Tactics for protecting brand reputation – A very real challenge for business

recovering brand reputation

Managing brand reputation is becoming increasingly challenging
A plumber in the US state of Texas is suing a car dealer for US$1m after a truck he traded-in appeared in a propaganda video from Syrian rebels in an attack on the city of Aleppo. When he traded the truck-in back in 2013, Mark Oberholtzer, owner of Mark-1 Plumbing in Texas City was advised to leave his business branding on the vehicle rather than risk damaging the paintwork. The dealer assured him they would remove the decals themselves before selling the vehicle, but a year later the truck appeared in a jihadi propaganda photograph still bearing his business brand. Oberholtzer has reportedly received more than 1000 angry phone calls including death threats, making his life a misery and trashing his brand reputation.

Whilst this example is somewhat extreme, it raises the challenge of protecting your brands reputation in all the channels it now finds itself connective with the market. Social media, online reviews, Instagram-outing, online forums for disgruntled employees and unintended negative brand associations appearing in digital media represent risks to reputation that brands need to stay atop-of. Just as important is having a strategy ready should your brand reputation is tarnished in this manner.

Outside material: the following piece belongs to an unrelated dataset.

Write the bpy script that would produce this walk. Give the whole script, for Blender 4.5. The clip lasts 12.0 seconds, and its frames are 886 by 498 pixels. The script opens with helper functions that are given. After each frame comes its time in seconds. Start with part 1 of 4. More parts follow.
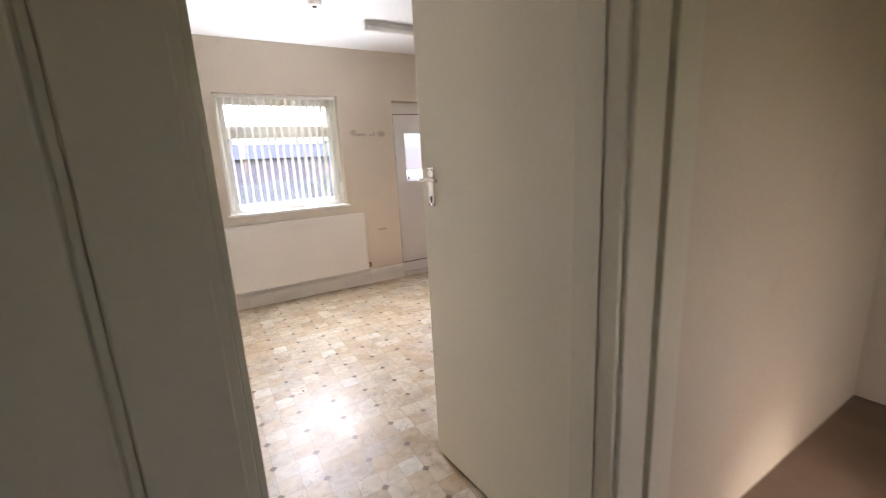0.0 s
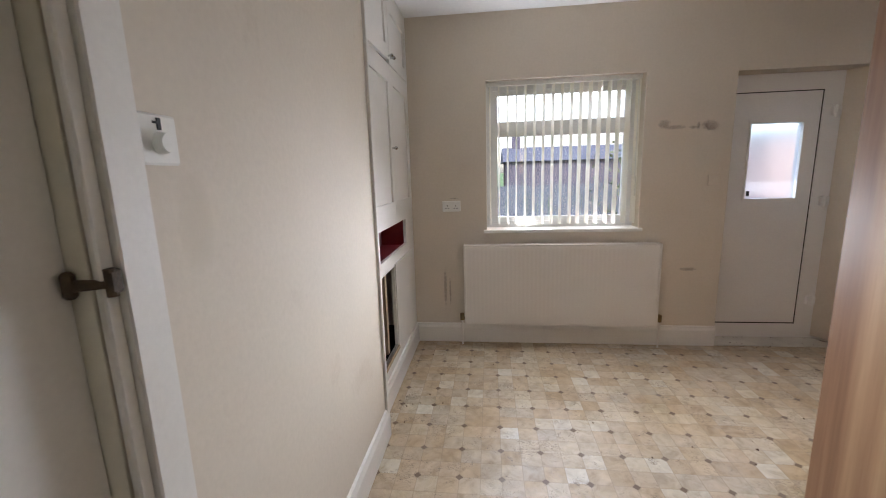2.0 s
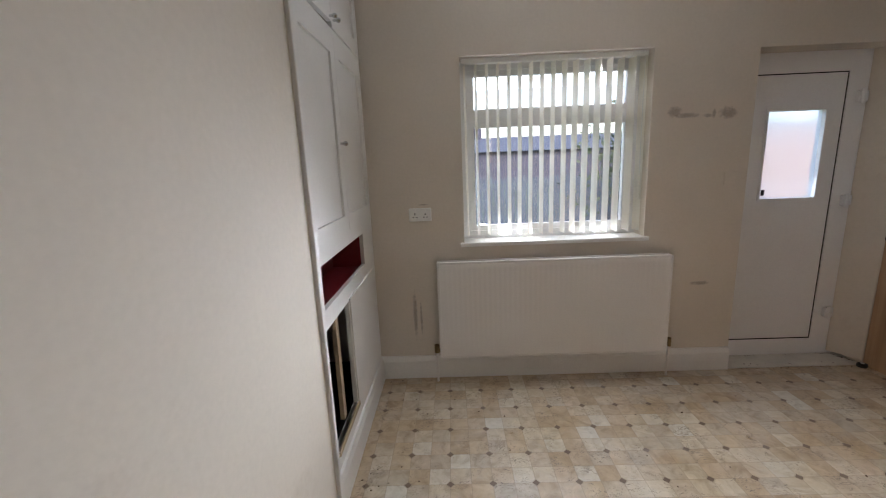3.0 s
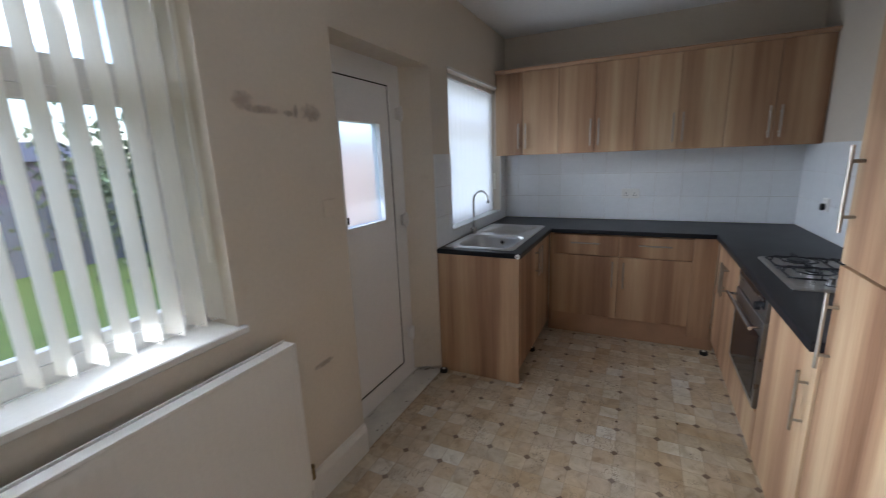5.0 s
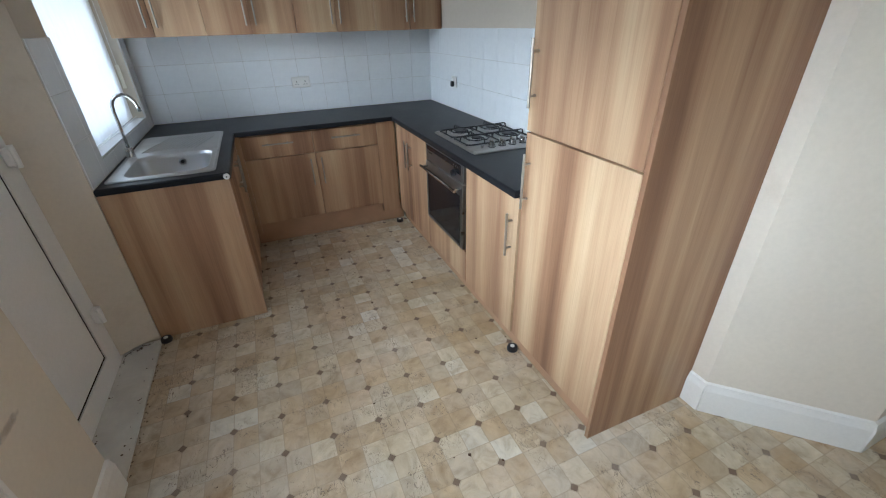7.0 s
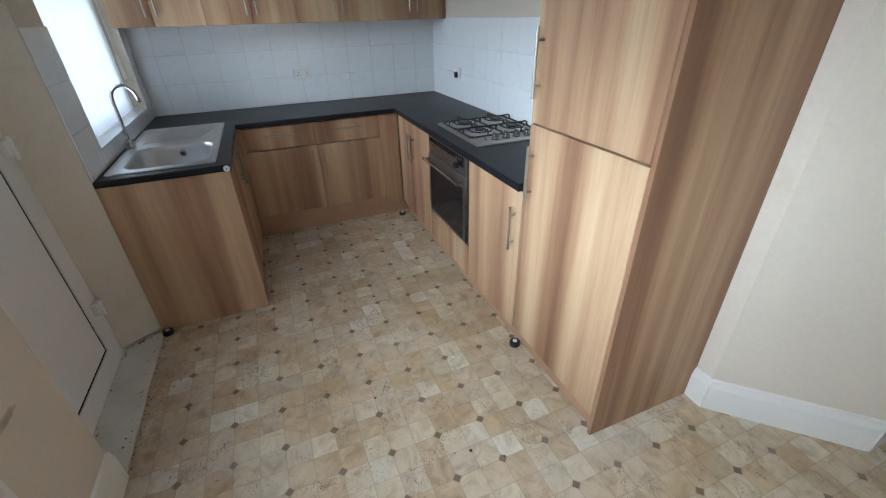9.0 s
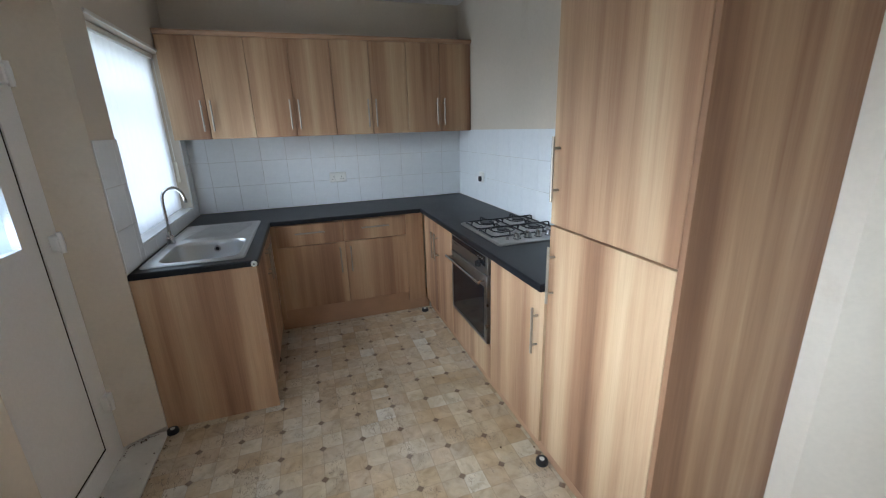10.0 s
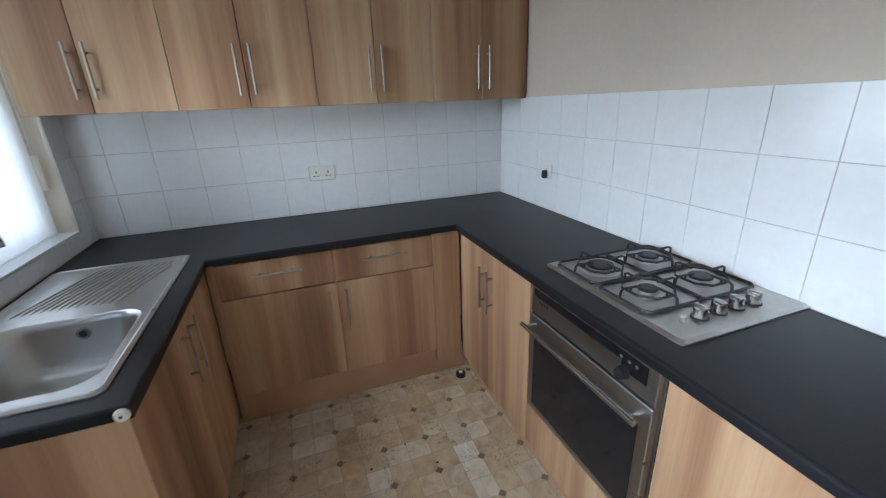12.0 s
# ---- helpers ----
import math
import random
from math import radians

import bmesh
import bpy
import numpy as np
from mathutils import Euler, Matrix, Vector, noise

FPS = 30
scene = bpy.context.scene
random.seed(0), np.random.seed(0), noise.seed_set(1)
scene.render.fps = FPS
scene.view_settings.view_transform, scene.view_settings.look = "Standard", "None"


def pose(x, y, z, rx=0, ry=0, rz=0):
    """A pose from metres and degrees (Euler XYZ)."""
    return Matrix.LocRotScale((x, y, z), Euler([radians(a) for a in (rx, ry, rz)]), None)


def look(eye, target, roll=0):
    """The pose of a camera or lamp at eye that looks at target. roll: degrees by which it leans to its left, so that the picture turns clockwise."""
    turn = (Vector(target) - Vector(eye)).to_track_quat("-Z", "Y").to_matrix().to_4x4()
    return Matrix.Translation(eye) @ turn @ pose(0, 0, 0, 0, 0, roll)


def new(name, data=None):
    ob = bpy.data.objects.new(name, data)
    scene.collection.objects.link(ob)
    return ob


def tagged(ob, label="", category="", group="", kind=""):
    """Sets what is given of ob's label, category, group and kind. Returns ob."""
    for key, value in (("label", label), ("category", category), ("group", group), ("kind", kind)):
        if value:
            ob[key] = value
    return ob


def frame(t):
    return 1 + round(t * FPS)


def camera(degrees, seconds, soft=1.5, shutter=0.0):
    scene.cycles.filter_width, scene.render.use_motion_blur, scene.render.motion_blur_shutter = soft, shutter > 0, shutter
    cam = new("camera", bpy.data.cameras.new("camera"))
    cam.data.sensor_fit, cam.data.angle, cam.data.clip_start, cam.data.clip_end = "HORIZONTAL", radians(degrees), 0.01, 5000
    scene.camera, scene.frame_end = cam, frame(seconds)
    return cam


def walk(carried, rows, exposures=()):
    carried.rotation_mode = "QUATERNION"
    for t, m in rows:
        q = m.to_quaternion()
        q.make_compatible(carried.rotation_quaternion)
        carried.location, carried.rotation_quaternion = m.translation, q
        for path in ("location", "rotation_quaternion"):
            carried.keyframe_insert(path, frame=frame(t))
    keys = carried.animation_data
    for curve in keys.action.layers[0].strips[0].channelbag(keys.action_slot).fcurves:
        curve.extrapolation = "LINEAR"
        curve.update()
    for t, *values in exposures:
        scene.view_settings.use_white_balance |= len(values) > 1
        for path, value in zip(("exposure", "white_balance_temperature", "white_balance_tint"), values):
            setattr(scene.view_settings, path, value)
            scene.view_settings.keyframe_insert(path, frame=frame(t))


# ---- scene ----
cam = camera(94.9, 12.0, 1.0, 0.2)
PATH = [
    (0, (-4.516, -4.447, 1.373), (-3.533, -2.758, 0.948), -3.0),
    (0.2, (-4.431, -4.305, 1.369), (-3.627, -2.52, 0.962), -2.1),
    (0.3, (-4.396, -4.225, 1.366), (-3.678, -2.401, 0.971), -2.0),
    (0.5, (-4.316, -4.108, 1.391), (-3.794, -2.218, 0.998), -1.9),
    (1, (-4.234, -3.831, 1.386), (-4.147, -1.872, 0.992), -1.9),
    (1.5, (-4.186, -3.578, 1.423), (-4.374, -1.625, 1.034), -1.7),
    (2, (-4.264, -3.277, 1.406), (-4.495, -1.324, 1.044), -1.7),
    (2.5, (-4.355, -2.96, 1.45), (-4.54, -1.005, 1.075), -2.0),
    (2.7, (-4.366, -2.832, 1.458), (-4.524, -0.877, 1.065), -2.2),
    (4.3, (-4.324, -1.667, 1.492), (-3.197, -0.093, 0.992), -1.9),
    (4.5, (-4.244, -1.525, 1.488), (-2.913, -0.117, 0.991), -2.0),
    (5, (-4.003, -1.238, 1.5), (-2.25, -0.377, 1.066), -2.2),
    (5.5, (-3.883, -1.013, 1.486), (-1.932, -0.979, 1.048), -2.5),
    (6, (-3.861, -0.843, 1.544), (-2.035, -1.449, 0.996), -3.4),
    (6.5, (-3.867, -0.821, 1.548), (-2.171, -1.527, 0.756), -2.0),
    (7, (-3.871, -0.81, 1.549), (-2.257, -1.48, 0.576), -1.4),
    (7.2, (-3.87, -0.815, 1.546), (-2.276, -1.469, 0.529), -1.4),
    (8.8, (-3.855, -0.828, 1.537), (-2.27, -1.47, 0.5), -1.5),
    (9, (-3.852, -0.828, 1.539), (-2.246, -1.473, 0.537), -1.5),
    (9.5, (-3.852, -0.842, 1.54), (-2.159, -1.481, 0.688), -1.7),
    (10, (-3.823, -0.877, 1.539), (-2.003, -1.474, 0.965), -1.8),
    (10.5, (-3.649, -0.84, 1.531), (-1.787, -1.365, 1.025), -2.0),
    (11, (-3.271, -0.793, 1.533), (-1.421, -1.329, 0.993), -2.7),
    (11.5, (-2.893, -0.871, 1.477), (-1.059, -1.382, 0.864), -3.1),
    (12, (-2.5, -0.994, 1.496), (-0.728, -1.628, 0.819), -2.2),
]
EXPOSURES = [(0.0, 3.2, 6850, 20), (0.5, 3.15, 6850, 20), (1.0, 2.7, 6800, 20), (1.5, 2.5, 6750, 19), (2.5, 2.15, 6700, 18), (4.5, 1.97, 5900, 12),
             (5.0, 1.9, 6150, 14), (5.5, 2.0, 6600, 18), (6.3, 2.3, 6150, 10), (7.0, 2.36, 6000, 8), (9.5, 2.3, 6000, 8), (10.5, 2.3, 6050, 10), (11.0, 2.3, 6050, 9), (12.0, 2.45, 6150, 10)]
walk(cam, [(t, look(eye, target, roll)) for t, eye, target, roll in PATH], EXPOSURES)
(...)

Useful Tactics for Recovering Brand Reputation

• Based-on the assumption that the vast majority of brands and brand owners are motivated by good and are of pure intent, we recommend an approach of good, old fashioned honesty.

• If you’ve slipped-up (a reality of business) a straight-out, genuine apology is a good starting point.

• Listening and acknowledging offense creates a positive platform for reputation recovery.

• Ensuring the market understands the outcome was never the intention, and that the brand works hard every day to make sure this kind of thing doesn’t happen is important.

• Making good is another critical step – a genuine attempt at remedy is important for how your brand is perceived. Regardless of the response from the person impacted, the way you respond is also for a broader audience.

• Learning from your mistakes is critical. Brand reputation forgiveness will be increasingly more challenging if you continue to make the same mistakes.

The most critical principle of all is; ‘credit in the bank’. A brand with a clean sheet, who has done all the right things to engage and build community over time will find their reputation will come-through with less damage than a brand who has failed to invest in credits in the bank.